Bette Colyer (1920 – 2006)
Bette Colyer was born in Nova Scotia. She attended Acadia University in the 1930s and later earned a master’s degree in library science from the University of Toronto while raising six children. She worked in journalism and radio and was the head Aeronautical Research Librarian at the National Research Council during the Avro Arrow project. The Yukon Government hired her in 1961 as the first Regional Librarian and she established the territory’s public library system.1)
When she came to Whitehorse, the IODE was operating a tiny lending library as a volunteer service. Bette worked on long range plans for a Whitehorse library and in 1966 a modern building was opened as the cornerstone of today's libraries. She established the Martha Louise Black Reading Room with a collection of rare northern books. Her plans included the development of an archives program which led to the establishment of the Yukon Archives in 1971.2)
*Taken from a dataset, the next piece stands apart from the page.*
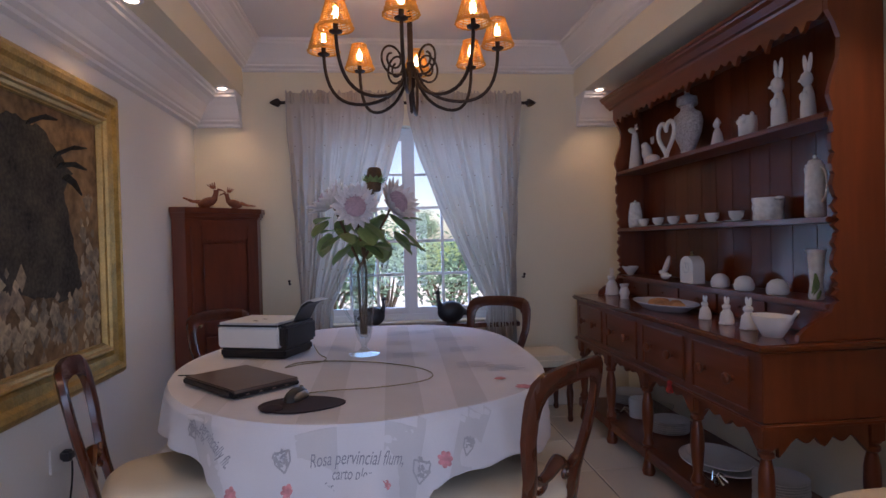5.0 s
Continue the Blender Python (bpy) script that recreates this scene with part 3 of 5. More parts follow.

Bette circulated books to communities without formal libraries like Takhini, Canyon Creek, Champagne, Tungsten, Swift River, Brooks Brook, and Whitehorse Corrections.3) She travelled to the communities to encourage local people to become volunteer community librarians. She started a book mobile in the early days and contributed a daily children's story time on CBC called Once Upon a Time.4)
Bette and her husband moved to Edmonton in 1967 and later to Churchill and Ottawa. She retired back to Nova Scotia in 1977 and remained a lifetime supporter of libraries and a lively storyteller and reader to the end of her days.5)
Bette Colyer received a posthumous Heritage Award from the Yukon Historical & Museums Association in 2006.